Urban Geography (three courses): My urban geography teaching at the undergraduate level consists of three advanced undergraduate courses — Georaphy 370 – Urban Geography, Geography 372 – Urban Issues (earlier titled “Third World Cities”), and Geography 470 The Chinese City. The “Urban Geography” course is largely focused on the U.S. and Europe; the “Urban Issues” course is focused on cities of Asia, Africa, and Latin America.
Introductory Human Geography: I teach the introductory course, Geography 102 – The Human Landscape, as a broad-ranging introduction to contemporary global issues from the perspective of geography. This large general education course (approx 200 students) covers topics ranging from the origins and development of conflicts over culture and politics in southwest Asia (the “Middle East”) to crises in agriculture at home and abroad.
Geography of East Asia: In my upper-division course Geography 330 – East Asia, I place China, Japan and Korea in geographic perspective. I have shaped the course around themes ranging from physical geography to contemporary economic issues.
Field Course: I have also developed the geography program’s “integrative experience” course as Geography 486 Field Methods in Geography. This class has two goals: to introduce students to field research methods in human geography and to explore aspects of urban life in New England from historic development to contemporary problems. We focus on field techniques which are most effectively learned on the ground, such as analytical observation, mapping, photography and interviewing. The course includes group and individual field projects centered on three overarching themes in geography – defining regions, continuity and change, and inequality and uneven development.
Writing in Geography: The University of Massachusetts requires all students to take a “junior (3rd ) year writing course” within their major departments as part of the requirements toward completion of their undergraduate degrees. This course (Geography 314) serves not only as a writing course but also an introduction to the profession of geography and a core component in all of our majors’ preparation for both successful completion of their geography degrees at UMASS and their future career planning.
Urban Geography: My graduate seminars address two very different topics: urban issues in Asia and urban environmental history/issues; I alternate these two topics as two different advanced seminars. Geography 670 – Urban Environmental History and Geography 697 – China: Regional Inequality & Urbanization. The materials covered in these intensive discussion and research-based seminars varies in response to each semester’s student interest and my own research priorities. In recent years Urban Environmental History has included a literature survey component in which we trace the development of the field of urban environmental history, a case study component, in which we read recent case studies (primarily U.S. based) and a field research component, in which students carry out individual and group research projects on local environmental history topics. China: Regional Inequality and Urbanization focuses on contemporary issues in Chinese urban change and development with special attention to the regional differences in development which have accompanied China’s rapid growth in recent years. The course emphasizes analyses of the relationships between the approaches in urban development practiced in the rising east coast cities and those approaches taken in the interior.

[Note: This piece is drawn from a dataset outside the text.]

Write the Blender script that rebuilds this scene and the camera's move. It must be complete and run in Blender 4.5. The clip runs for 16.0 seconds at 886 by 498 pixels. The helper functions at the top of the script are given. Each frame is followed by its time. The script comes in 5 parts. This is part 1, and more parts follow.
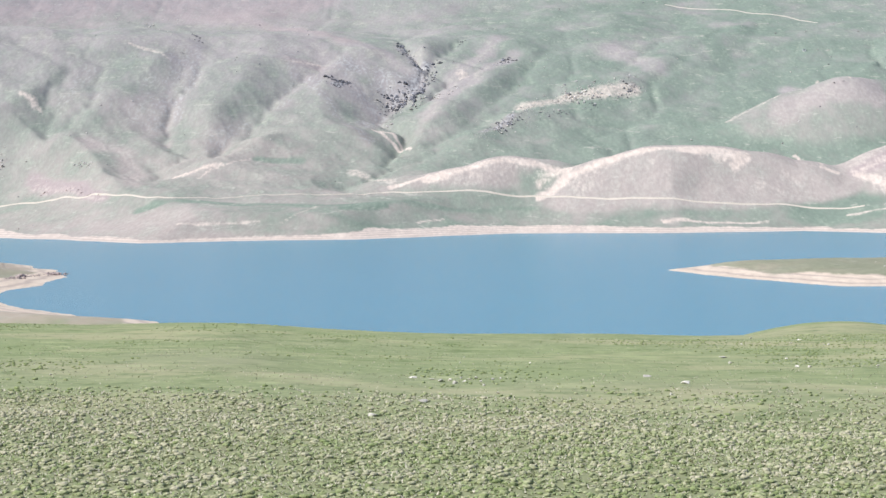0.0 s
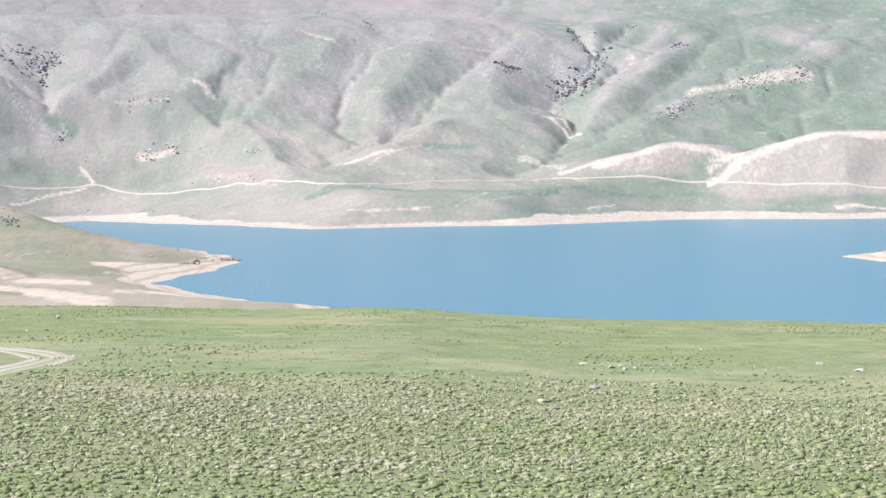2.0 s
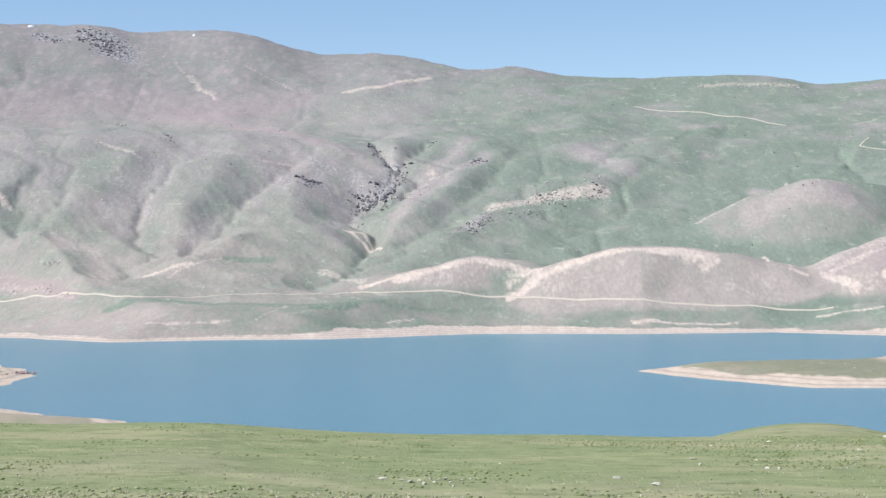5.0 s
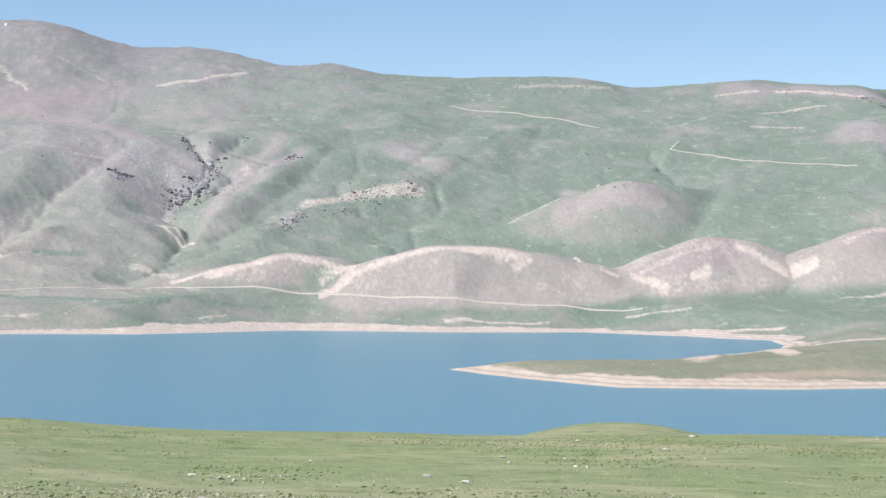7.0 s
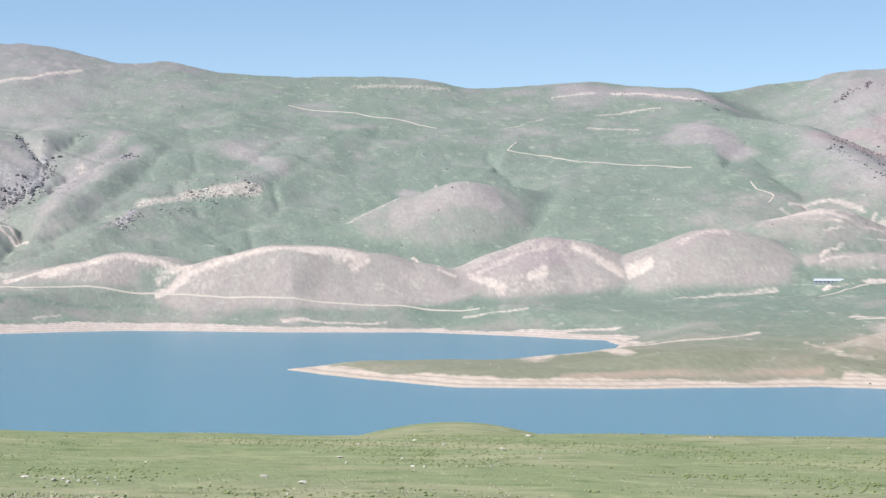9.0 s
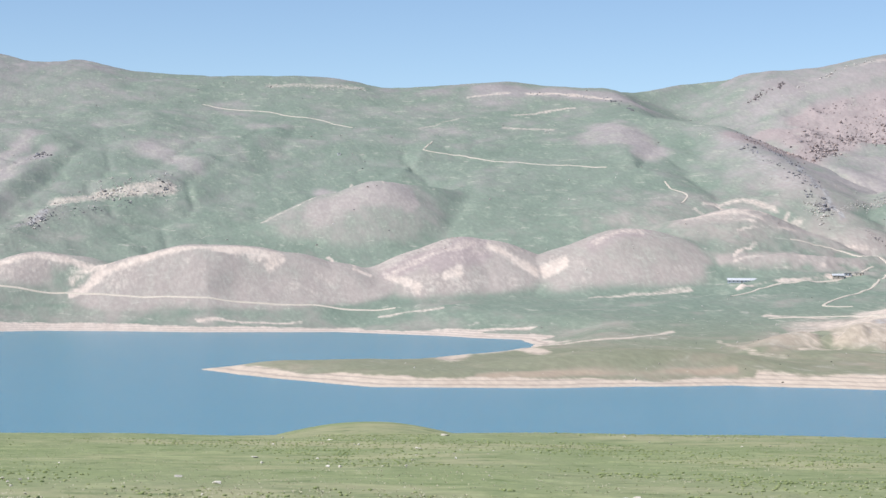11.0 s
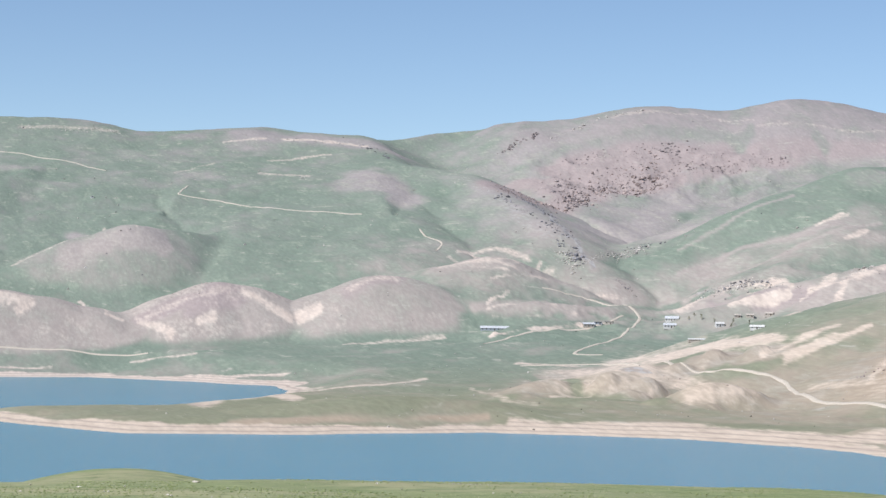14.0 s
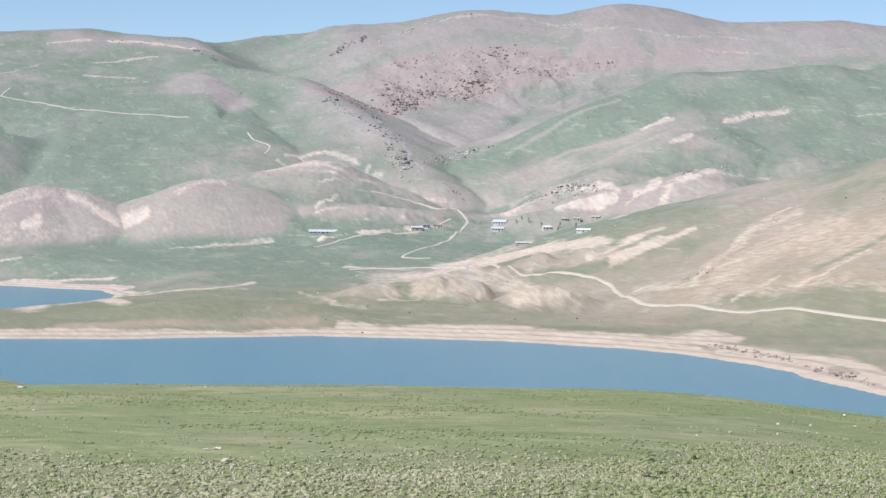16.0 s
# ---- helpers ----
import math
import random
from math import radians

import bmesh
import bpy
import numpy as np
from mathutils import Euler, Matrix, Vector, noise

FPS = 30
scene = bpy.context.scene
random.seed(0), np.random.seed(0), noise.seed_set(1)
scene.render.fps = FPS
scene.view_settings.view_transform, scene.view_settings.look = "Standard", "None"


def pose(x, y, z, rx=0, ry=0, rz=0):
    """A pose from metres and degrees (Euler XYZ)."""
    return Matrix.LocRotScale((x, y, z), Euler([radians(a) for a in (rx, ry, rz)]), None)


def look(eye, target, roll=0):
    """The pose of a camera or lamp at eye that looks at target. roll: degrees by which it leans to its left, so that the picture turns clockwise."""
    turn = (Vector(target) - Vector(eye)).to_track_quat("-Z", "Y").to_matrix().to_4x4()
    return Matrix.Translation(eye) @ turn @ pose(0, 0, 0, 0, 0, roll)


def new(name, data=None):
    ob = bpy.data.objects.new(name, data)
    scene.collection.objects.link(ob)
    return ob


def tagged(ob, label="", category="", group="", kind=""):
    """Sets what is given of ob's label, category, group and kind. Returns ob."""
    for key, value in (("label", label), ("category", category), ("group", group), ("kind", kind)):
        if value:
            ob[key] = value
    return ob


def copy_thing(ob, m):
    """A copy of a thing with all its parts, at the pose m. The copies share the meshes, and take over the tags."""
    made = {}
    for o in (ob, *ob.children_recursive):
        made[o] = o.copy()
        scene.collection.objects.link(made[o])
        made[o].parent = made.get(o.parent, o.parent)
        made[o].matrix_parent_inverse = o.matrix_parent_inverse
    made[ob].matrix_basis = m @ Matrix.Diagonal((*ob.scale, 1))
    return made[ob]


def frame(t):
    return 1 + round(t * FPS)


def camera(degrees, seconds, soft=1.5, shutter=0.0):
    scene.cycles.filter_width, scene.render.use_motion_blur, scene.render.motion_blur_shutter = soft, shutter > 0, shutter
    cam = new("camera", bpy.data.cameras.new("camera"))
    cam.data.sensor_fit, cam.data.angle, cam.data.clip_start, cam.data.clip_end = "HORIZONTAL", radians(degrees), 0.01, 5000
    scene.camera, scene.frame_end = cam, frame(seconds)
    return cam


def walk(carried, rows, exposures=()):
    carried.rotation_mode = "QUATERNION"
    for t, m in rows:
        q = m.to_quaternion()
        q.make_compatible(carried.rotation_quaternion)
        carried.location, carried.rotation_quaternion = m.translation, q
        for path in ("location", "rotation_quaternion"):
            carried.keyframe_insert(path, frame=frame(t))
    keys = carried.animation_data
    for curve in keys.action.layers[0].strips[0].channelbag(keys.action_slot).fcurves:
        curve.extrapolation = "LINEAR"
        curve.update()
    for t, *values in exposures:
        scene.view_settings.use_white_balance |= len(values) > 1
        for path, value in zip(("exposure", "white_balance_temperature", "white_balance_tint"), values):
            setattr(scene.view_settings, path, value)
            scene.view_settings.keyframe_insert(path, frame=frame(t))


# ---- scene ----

Geographical Theory and Analysis: Geography 604 – Geographical Theory and Analysis is an introductory seminar required for all incoming grad students in the geography program. The course as I teach it involves introducing students to the development of major trends in the field of geography and providing guidance on how to write thesis and grant proposals. The course is thematically arranged to focus on contemporary theoretical and methodological trends and issues in a number of geographic subfields. The students first write a paper on the development of their subfield of geography, then write a mock thesis proposal, and finally transform the thesis proposal into a grant proposal.